Fixed-income analysts highlight a growing divergence between equity valuations and credit risk in the tech sector. While Salesforce shares have traded on the promise of an AI-driven efficiency boom, bondholders worry about the transition period. Capital expenditures are rising as the company secures the GPU power and data infrastructure necessary to stay competitive. These costs arrive while revenue growth has slowed from the double-digit heights of the previous decade. BlackRock and Vanguard reportedly led the push for higher yields during the multi-tranche offering. One person familiar with the negotiations noted that the longest-dated bonds, maturing in 30 years, saw the most intense pressure. Lenders are asking whether a CRM provider built for the 2010s can remain relevant through the 2050s. Recent quarterly reports showed a deceleration in professional services revenue, which some analysts interpret as the first sign of customers pulling back on human-intensive software implementation. Salesforce must now balance these higher interest payments with its aggressive share buyback program. Benioff has spent billions to prop up the stock price, but debt service costs will now eat into the free cash flow used for those repurchases. Investors are effectively forcing the company to choose between rewarding shareholders and maintaining a pristine balance sheet. Debt markets no longer believe the cloud hype without proof.

The AI Paradox in Enterprise Software

Corporate buyers are scrutinizing every dollar spent on subscription software. Microsoft and Oracle are engaged in a brutal price war, often bundling AI features at a lower cost than Salesforce's standalone offerings. This competition creates a deflationary environment for software pricing just as Salesforce needs to increase its margins to cover its new debt. Credit rating agencies have maintained their current ratings for now, but the high cost of this bond deal suggests the market is pricing in a potential downgrade later this cycle. Silicon Valley has long relied on the assumption that software is a sticky business with high switching costs. Yet AI disruption threatens to make legacy databases and workflows obsolete overnight. If a startup can offer a fully autonomous sales bot that does not require a Salesforce seat, the entire value proposition of the CRM evaporates. Bondholders are betting that this threat is more real than Salesforce's public relations team admits. Thirty-year bonds were priced at spreads that suggest the market views Salesforce as a maturing utility rather than a high-growth innovator. This shift in perception is a heavy blow to a management team that still uses the language of a disruptor. Buyers demanded protection against the possibility that Salesforce might eventually need to pivot through expensive, dilutive acquisitions to stay ahead of the curve.

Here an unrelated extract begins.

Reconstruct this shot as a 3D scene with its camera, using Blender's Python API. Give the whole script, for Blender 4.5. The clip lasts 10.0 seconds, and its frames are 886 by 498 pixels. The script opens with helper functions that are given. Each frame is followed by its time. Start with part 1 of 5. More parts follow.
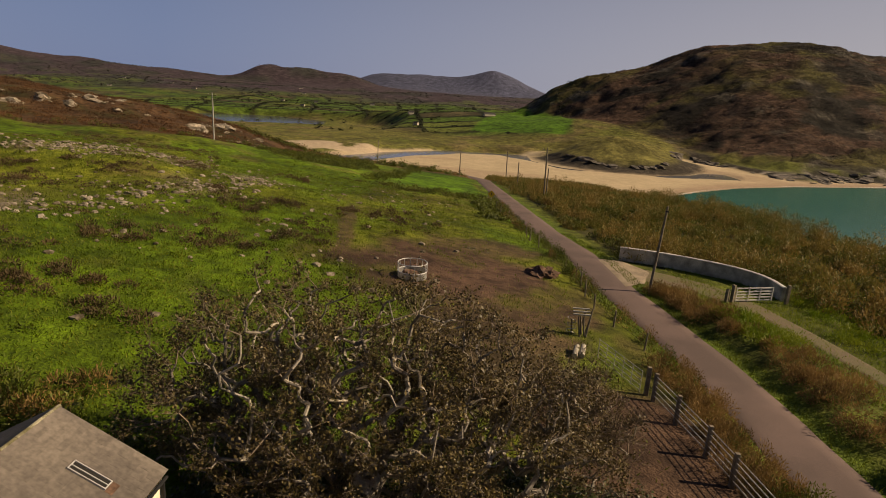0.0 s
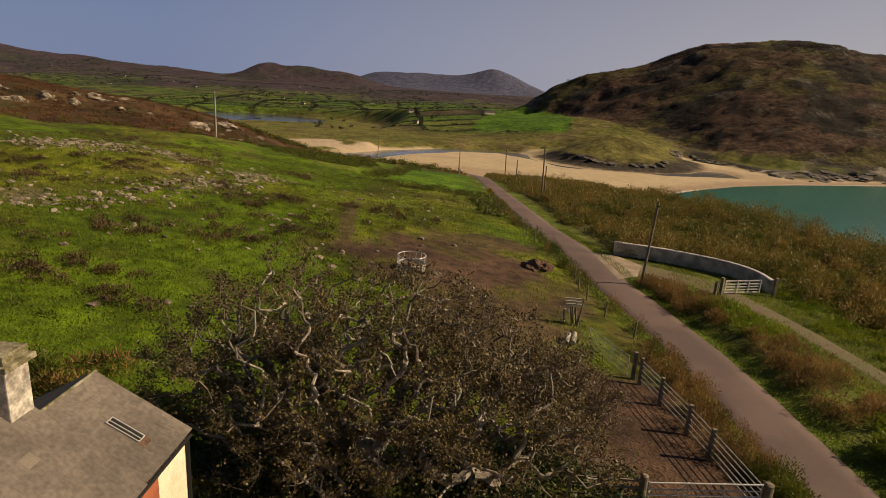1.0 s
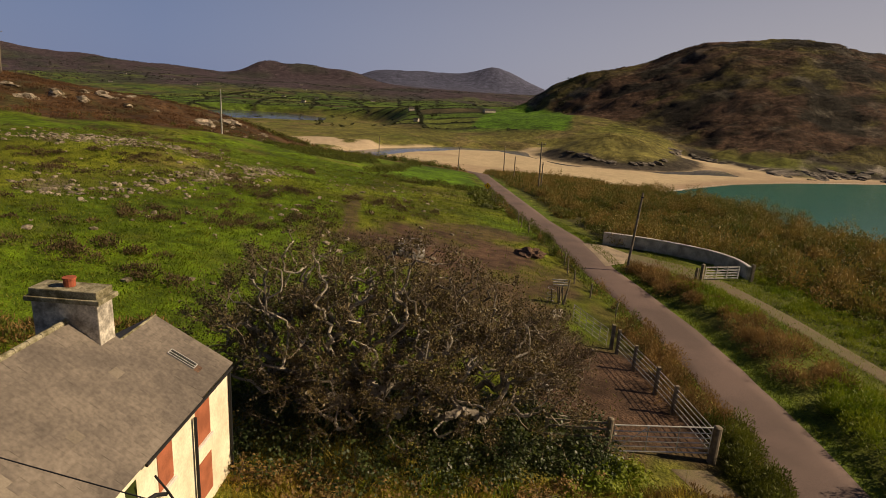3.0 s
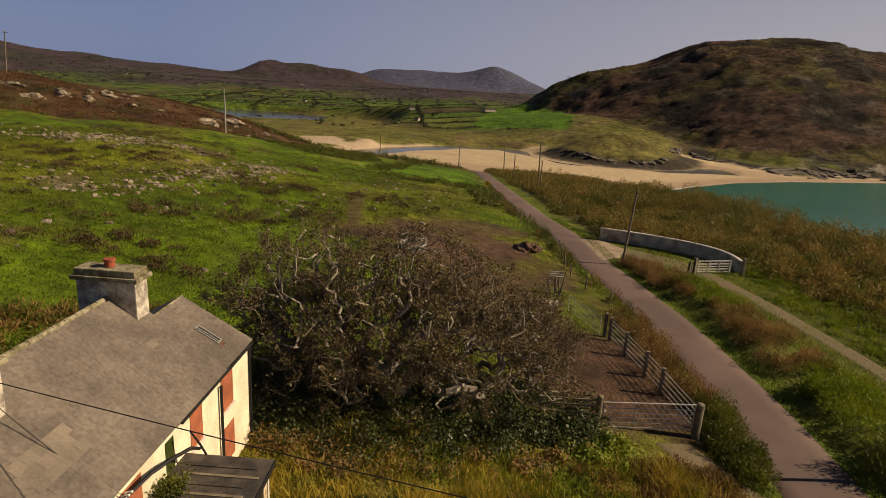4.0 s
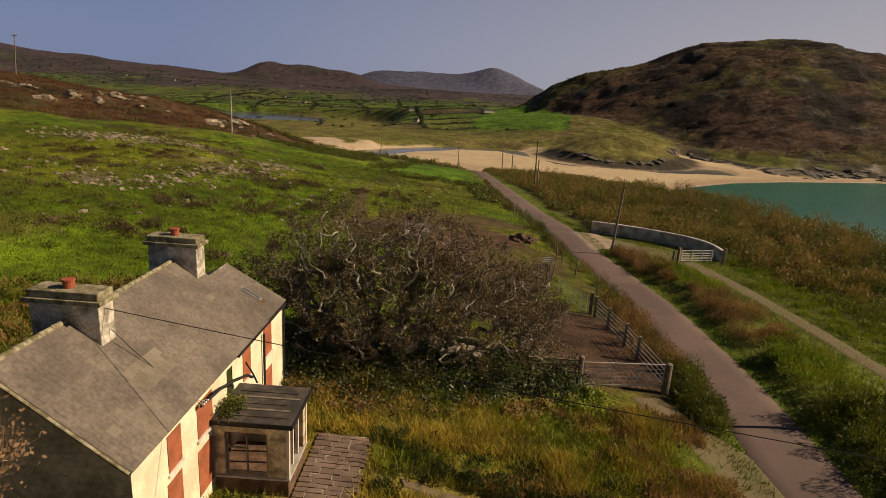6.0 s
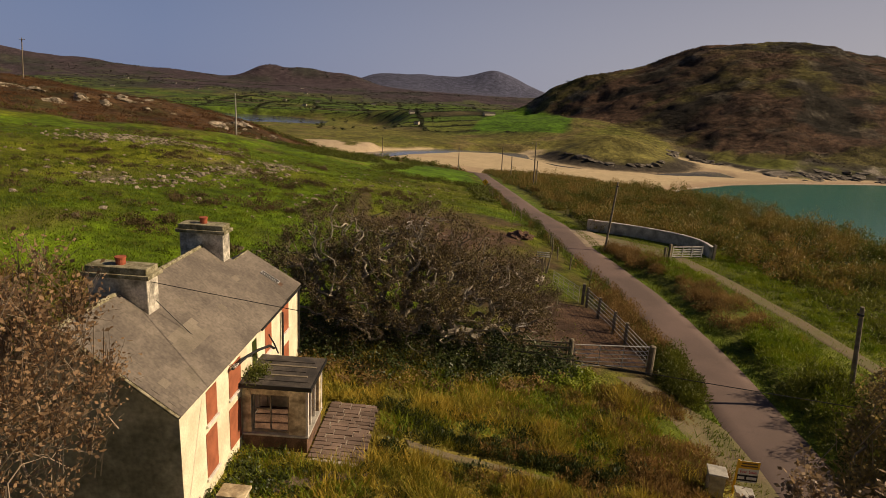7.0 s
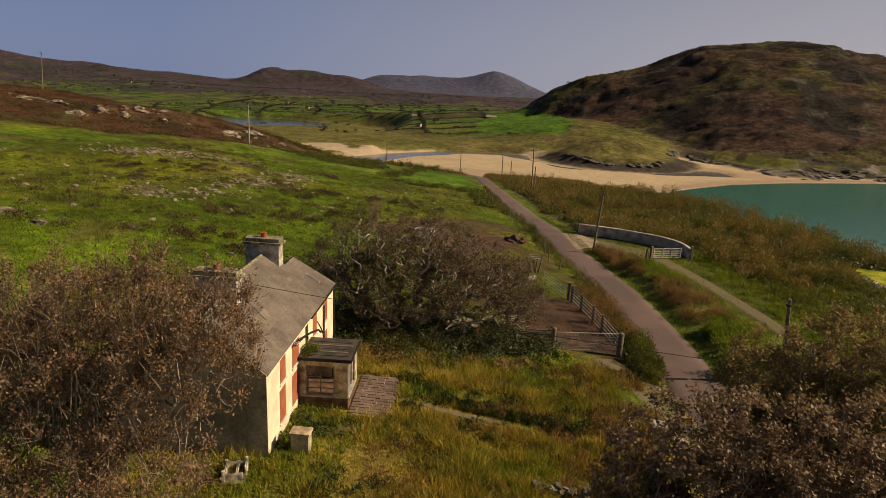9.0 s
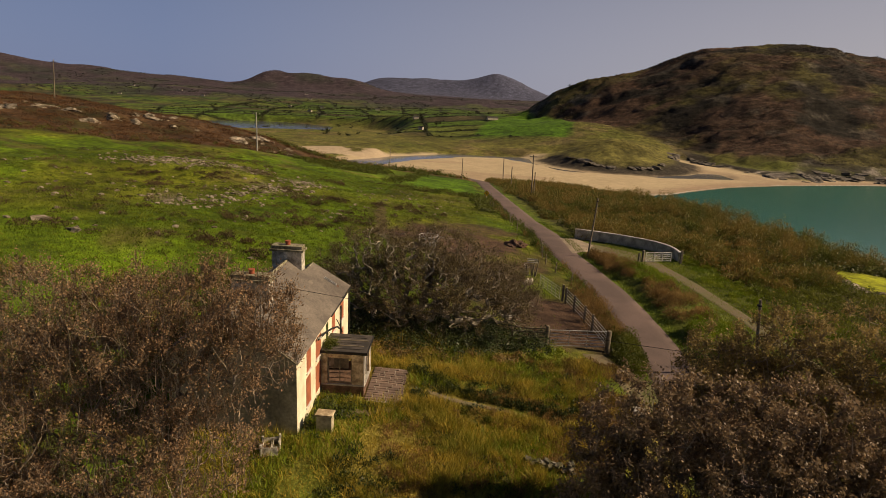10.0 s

Rethinking the Software-as-a-Service Model

Capital markets are currently punishing companies that cannot prove their AI strategy will lead to net-new revenue. Salesforce claims its agents will add value, but the market fears these tools will merely cannibalize existing products. If the company fails to monetize these new features effectively, the interest burden from this $25 billion sale will become a persistent drag on earnings. Credit spreads on this deal were wider than those recently seen for Apple or Amazon. This pricing gap exists because Salesforce lacks the diversified revenue streams of its larger peers. When CRM sales stumble, Salesforce has no cloud infrastructure business like AWS or Azure to catch the fall. Bondholders are effectively charging a premium for the concentration risk inherent in Benioff's empire. Pressure will now mount on the executive leadership to deliver a flawless execution of the AI roadmap. Any slip in subscription growth during the next fiscal year could trigger a sell-off in these newly issued bonds, further increasing the cost of future borrowing. The era of cheap money for software companies has ended, replaced by a era of skepticism and strict demands for profitability. THE ELITE TRIBUNE PERSPECTIVE Why should anyone be surprised that bondholders are finally revolting against the Silicon Valley fairy tale? Marc Benioff has spent years acting as the high priest of the cloud, but the $25 billion bond concession is a loud, ringing bell that the sermon is losing its power. That is the moment the math finally catches up with the marketing. For a decade, enterprise software companies enjoyed the luxury of charging per human user while those users were a growing commodity. Now that AI threatens to decimate white-collar headcounts, the very engine of Salesforce's growth is at risk of stalling. Investors aren't just asking for more interest; they are charging a risk premium for the obsolescence of the entire SaaS business model. Benioff can talk about 'agentic AI' until he is blue in the face, but the credit markets are looking at the same spreadsheets we are. They see a company that must spend billions on infrastructure just to stay in the race, even as its core customers look for reasons to cut their seat counts. If Salesforce were truly the AI leader it claims to be, it wouldn't have to bribe the market to take its debt. The arrogance of the software elite is finally meeting the cold, hard reality of the fixed-income desk.